No. Use the success page only for UX. Grant or revoke access from verified server-side webhook events or a provider API sync.

Why does signature verification fail even with the right secret?

The raw request body is likely being modified before verification, or you are using the signing secret from a different webhook endpoint or mode.

Why do duplicate webhook events happen?

Providers retry events on timeout or non-2xx responses. They may also redeliver during manual replay. Store event IDs and make handlers idempotent.

What subscription statuses should my app care about?

At minimum: trialing, active, past_due, unpaid, canceled, and incomplete. Map these to clear entitlement rules in your app.

Can I rely only on customer email to match billing records?

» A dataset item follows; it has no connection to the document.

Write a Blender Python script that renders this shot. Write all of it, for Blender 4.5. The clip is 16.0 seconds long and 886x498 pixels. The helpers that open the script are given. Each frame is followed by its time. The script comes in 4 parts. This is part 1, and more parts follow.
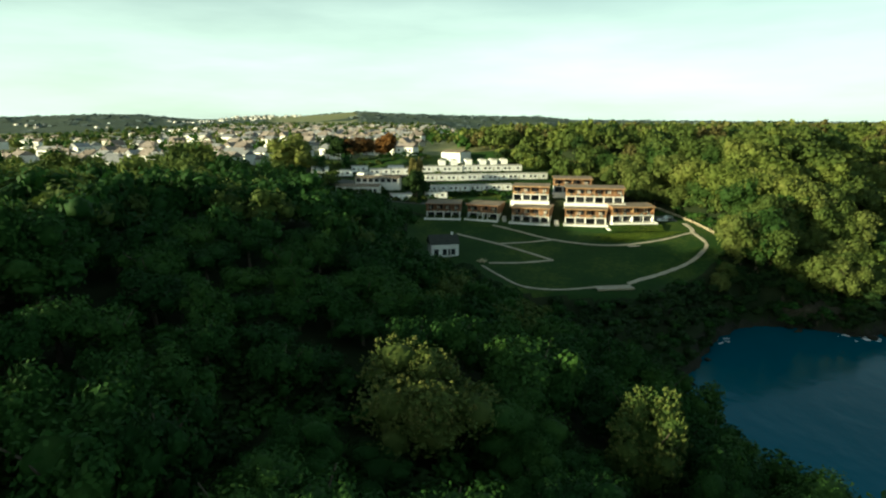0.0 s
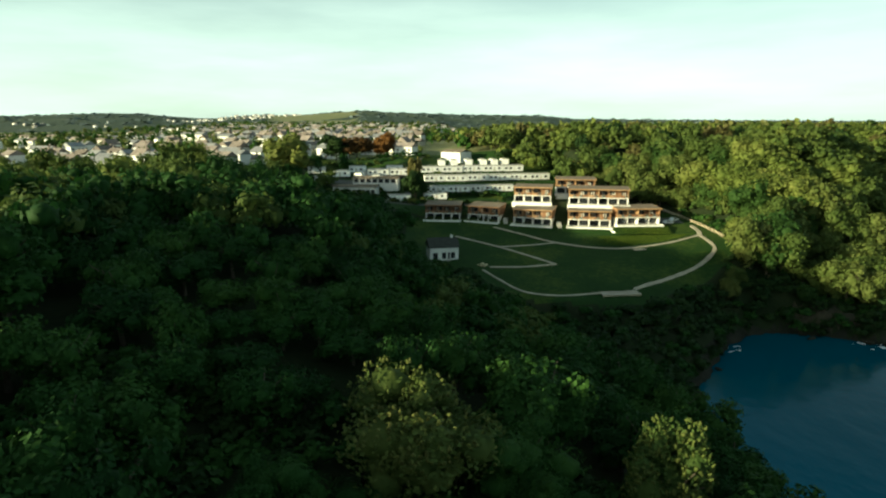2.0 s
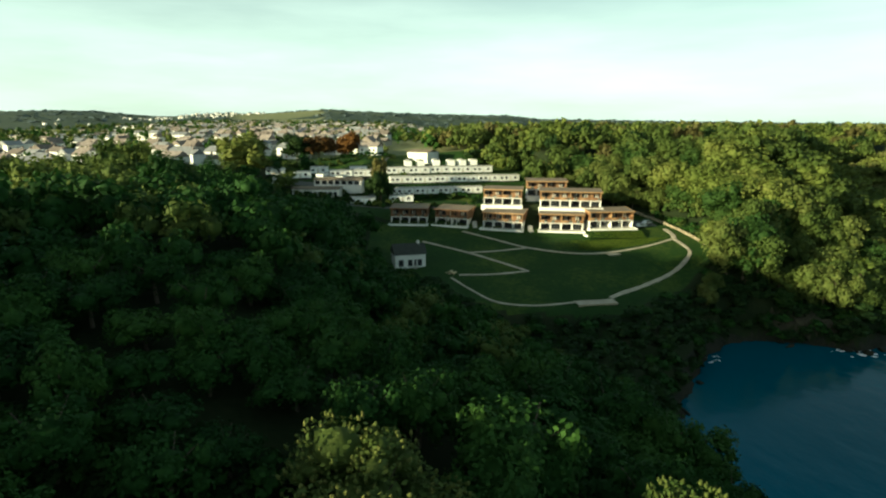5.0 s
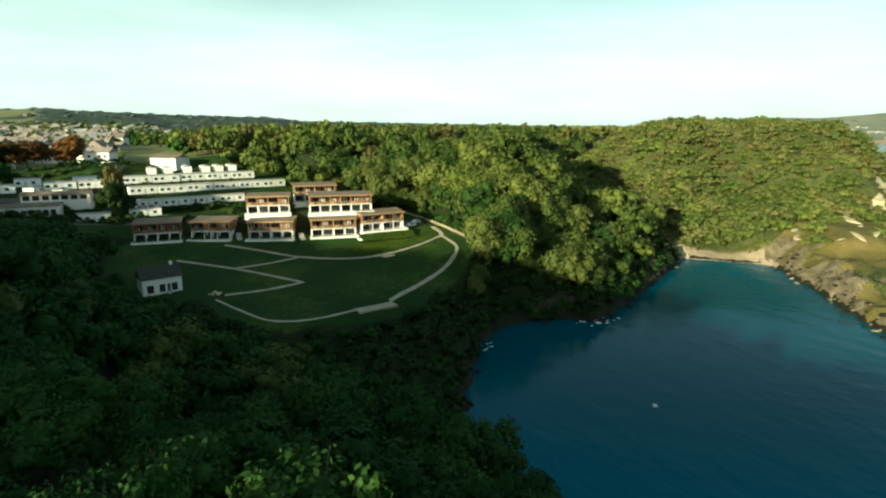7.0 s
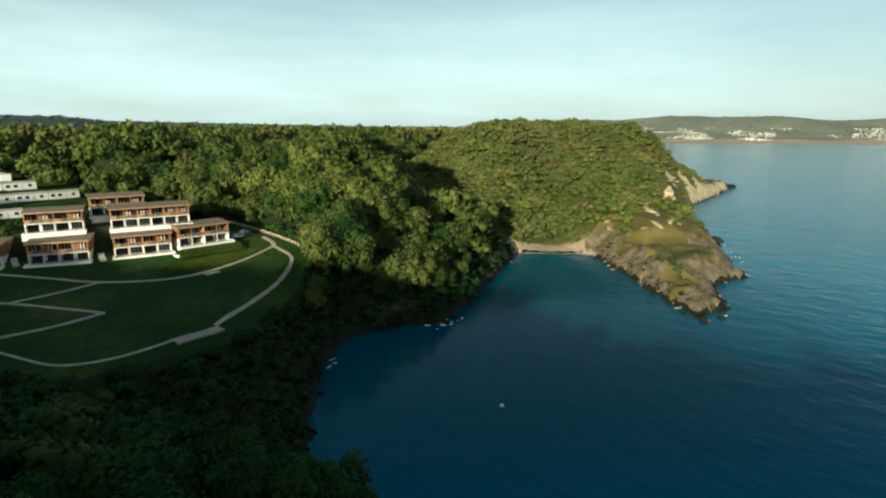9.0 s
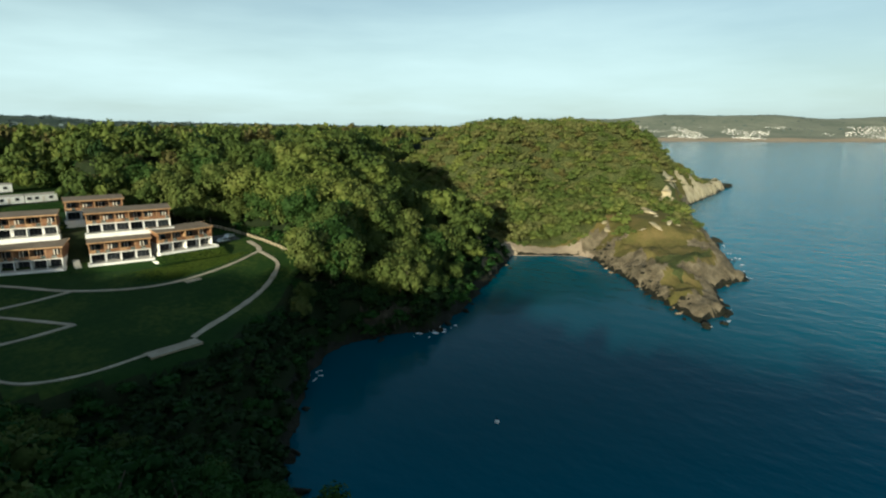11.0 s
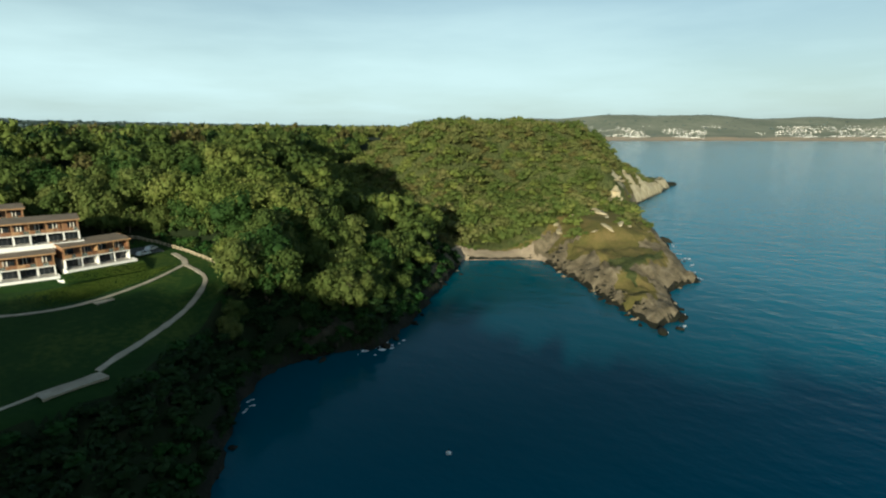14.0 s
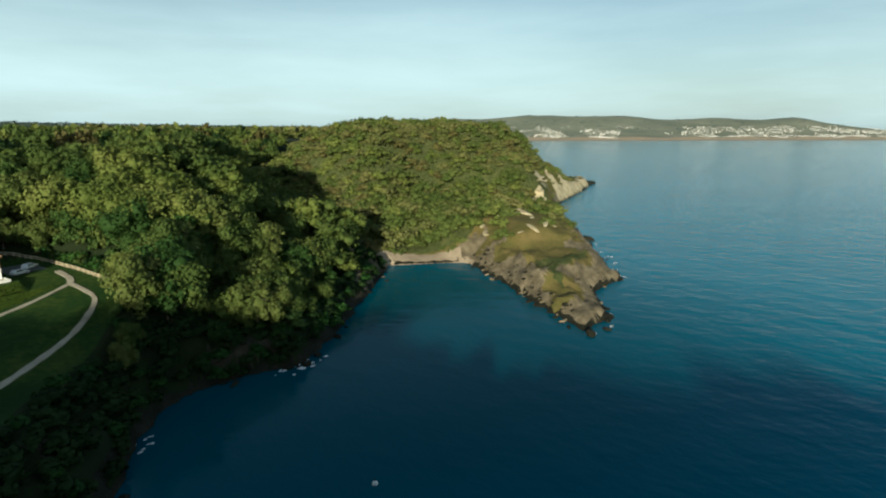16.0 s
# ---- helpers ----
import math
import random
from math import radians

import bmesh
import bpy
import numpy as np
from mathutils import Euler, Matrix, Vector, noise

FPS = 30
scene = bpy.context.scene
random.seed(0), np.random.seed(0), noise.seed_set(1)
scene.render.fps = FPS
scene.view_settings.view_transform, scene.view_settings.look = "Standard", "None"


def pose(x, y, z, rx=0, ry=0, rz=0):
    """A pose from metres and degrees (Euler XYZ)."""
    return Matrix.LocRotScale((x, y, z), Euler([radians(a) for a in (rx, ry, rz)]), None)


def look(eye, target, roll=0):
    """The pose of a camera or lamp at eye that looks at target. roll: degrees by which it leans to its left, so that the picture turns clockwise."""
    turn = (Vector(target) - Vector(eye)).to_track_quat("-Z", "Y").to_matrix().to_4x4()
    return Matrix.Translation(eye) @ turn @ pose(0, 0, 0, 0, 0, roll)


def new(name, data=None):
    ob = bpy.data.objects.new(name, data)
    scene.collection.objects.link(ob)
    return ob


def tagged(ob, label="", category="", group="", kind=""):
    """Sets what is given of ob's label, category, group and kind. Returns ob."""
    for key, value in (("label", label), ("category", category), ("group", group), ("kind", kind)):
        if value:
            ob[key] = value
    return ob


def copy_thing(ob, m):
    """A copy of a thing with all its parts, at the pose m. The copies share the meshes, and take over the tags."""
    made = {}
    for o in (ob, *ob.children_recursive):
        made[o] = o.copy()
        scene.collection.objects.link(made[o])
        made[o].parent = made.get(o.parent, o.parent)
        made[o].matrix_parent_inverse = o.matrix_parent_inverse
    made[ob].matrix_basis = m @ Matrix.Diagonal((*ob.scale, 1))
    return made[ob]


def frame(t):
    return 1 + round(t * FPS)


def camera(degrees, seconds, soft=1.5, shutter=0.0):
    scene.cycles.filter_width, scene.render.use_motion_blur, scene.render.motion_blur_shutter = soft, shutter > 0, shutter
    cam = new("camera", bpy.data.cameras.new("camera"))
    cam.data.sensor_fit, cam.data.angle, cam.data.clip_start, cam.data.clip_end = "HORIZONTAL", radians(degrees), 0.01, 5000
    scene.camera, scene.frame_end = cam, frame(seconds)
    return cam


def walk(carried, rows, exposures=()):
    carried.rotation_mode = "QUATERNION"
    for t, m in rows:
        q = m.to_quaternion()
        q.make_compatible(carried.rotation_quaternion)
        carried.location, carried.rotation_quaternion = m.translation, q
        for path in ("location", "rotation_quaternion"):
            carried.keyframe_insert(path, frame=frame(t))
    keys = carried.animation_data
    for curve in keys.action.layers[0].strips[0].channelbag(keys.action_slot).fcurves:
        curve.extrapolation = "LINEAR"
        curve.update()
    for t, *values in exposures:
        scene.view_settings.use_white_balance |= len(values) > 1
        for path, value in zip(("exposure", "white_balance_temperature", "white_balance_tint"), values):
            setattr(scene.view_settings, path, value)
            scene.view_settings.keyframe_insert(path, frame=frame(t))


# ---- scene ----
cam = camera(77.72, 16.0, soft=2.2)
PATH = [
    (0, (0.28, 0.04, 59.48), (-0.29, 97.71, 38.03), -0.09),
    (0.5, (0.34, 1.56, 59.46), (-0.36, 99.22, 37.96), -0.11),
    (1, (0.43, 3.11, 59.52), (-0.30, 100.76, 37.98), -0.09),
    (1.5, (0.54, 4.74, 59.54), (-0.29, 102.38, 37.97), -0.09),
    (2, (0.60, 6.42, 59.54), (-0.04, 104.06, 37.94), -0.09),
    (2.5, (0.68, 8.12, 59.55), (0.95, 105.75, 37.95), -0.07),
    (3, (0.76, 9.87, 59.47), (2.18, 107.50, 37.90), -0.05),
    (3.2, (0.80, 10.59, 59.46), (2.62, 108.21, 37.85), -0.00),
    (5.3, (1.41, 18.38, 59.41), (8.00, 115.77, 37.72), 0.15),
    (5.5, (1.48, 19.14, 59.41), (9.65, 116.41, 37.71), 0.07),
    (6, (1.76, 21.06, 59.38), (19.03, 117.17, 37.82), 0.09),
    (6.5, (2.32, 22.82, 59.37), (33.29, 115.47, 37.99), 0.22),
    (7, (3.09, 24.40, 59.40), (47.06, 111.68, 38.22), 0.16),
    (7.5, (4.17, 25.98, 59.51), (61.42, 105.24, 38.53), 0.15),
    (8, (5.56, 27.48, 59.59), (72.65, 98.65, 38.76), 0.13),
    (8.5, (7.04, 28.80, 59.66), (74.14, 99.92, 38.68), 0.11),
    (10.8, (13.58, 34.26, 59.73), (80.76, 105.24, 38.55), 0.05),
    (11, (14.17, 34.73, 59.76), (81.84, 105.26, 38.65), -0.02),
    (11.5, (15.63, 35.95, 59.87), (84.42, 105.38, 38.73), 0.00),
    (12, (17.22, 37.27, 59.92), (87.18, 105.52, 38.76), 0.03),
    (12.5, (18.84, 38.50, 59.89), (90.00, 105.50, 38.75), -0.02),
    (13, (20.44, 39.63, 59.92), (92.84, 105.29, 38.78), -0.04),
    (13.5, (22.01, 40.69, 59.96), (95.55, 105.05, 38.78), -0.06),
    (14, (23.64, 41.78, 60.03), (97.27, 106.04, 38.84), -0.06),
    (14.5, (25.29, 42.92, 60.08), (99.15, 106.90, 38.86), -0.09),
    (15, (26.98, 44.04, 60.19), (102.76, 105.75, 38.98), -0.15),
    (15.5, (28.80, 45.07, 60.18), (108.30, 101.91, 39.01), -0.12),
    (16, (30.68, 45.92, 60.14), (112.23, 99.80, 38.99), -0.10),
]
walk(cam, [(t, look(eye, target, roll)) for t, eye, target, roll in PATH],
     exposures=((0.0, 1.4, 6900, -11), (5.5, 1.4, 6900, -11), (7.0, 1.46, 6650, -11), (8.0, 1.22, 6400, -1), (11.0, 0.92, 5950, 1), (16.0, 0.85, 5900, 1)))

# ---- world, sun, exposure ----
SUN_TO = Vector((-0.90, -0.42, 0.0)).normalized()
SUN_ELEV = radians(12.0)
SUN_AZ = math.atan2(SUN_TO.x, SUN_TO.y)

world = bpy.data.worlds.new("sky")
scene.world = world
world.use_nodes = True
wn, wl = world.node_tree.nodes, world.node_tree.links
sky = wn.new("ShaderNodeTexSky")
sky.sky_type, sky.sun_disc = "NISHITA", False
sky.sun_elevation, sky.sun_rotation = SUN_ELEV, SUN_AZ
sky.air_density, sky.dust_density, sky.ozone_density = 1.0, 1.5, 1.5
coord = wn.new("ShaderNodeTexCoord")
stretch = wn.new("ShaderNodeMapping")
stretch.inputs["Scale"].default_value = (1.0, 1.0, 6.0)
stretch.inputs["Rotation"].default_value = (0.05, 0.03, 0.4)
wisps = wn.new("ShaderNodeTexNoise")
wisps.inputs["Scale"].default_value = 1.6
wisps.inputs["Detail"].default_value = 6
wisps.inputs["Roughness"].default_value = 0.55
veil = wn.new("ShaderNodeValToRGB")
veil.color_ramp.elements[0].position, veil.color_ramp.elements[0].color = 0.36, (0.5, 0.5, 0.5, 1)
veil.color_ramp.elements[1].position, veil.color_ramp.elements[1].color = 0.74, (0.96, 0.96, 0.96, 1)
cloudy = wn.new("ShaderNodeMixRGB")
cloudy.inputs["Color2"].default_value = (7.8, 9.5, 9.3, 1)
wl.new(coord.outputs["Generated"], stretch.inputs["Vector"])
wl.new(stretch.outputs["Vector"], wisps.inputs["Vector"])
wl.new(wisps.outputs["Fac"], veil.inputs["Fac"])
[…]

No. Email can change or collide across tenants. Store provider customer IDs and subscription IDs as the canonical mapping.

Final takeaway

Most payment integration bugs are not checkout bugs. They are state sync bugs.

Fix them in this order:

  1. verify environment and mode alignment
  2. verify raw-body webhook signature handling
  3. verify event idempotency
  4. verify customer/subscription mapping
  5. update entitlements from server-side billing events only

If billing looks correct in the provider dashboard but wrong in your app, start with webhooks and internal mapping before changing pricing or frontend logic.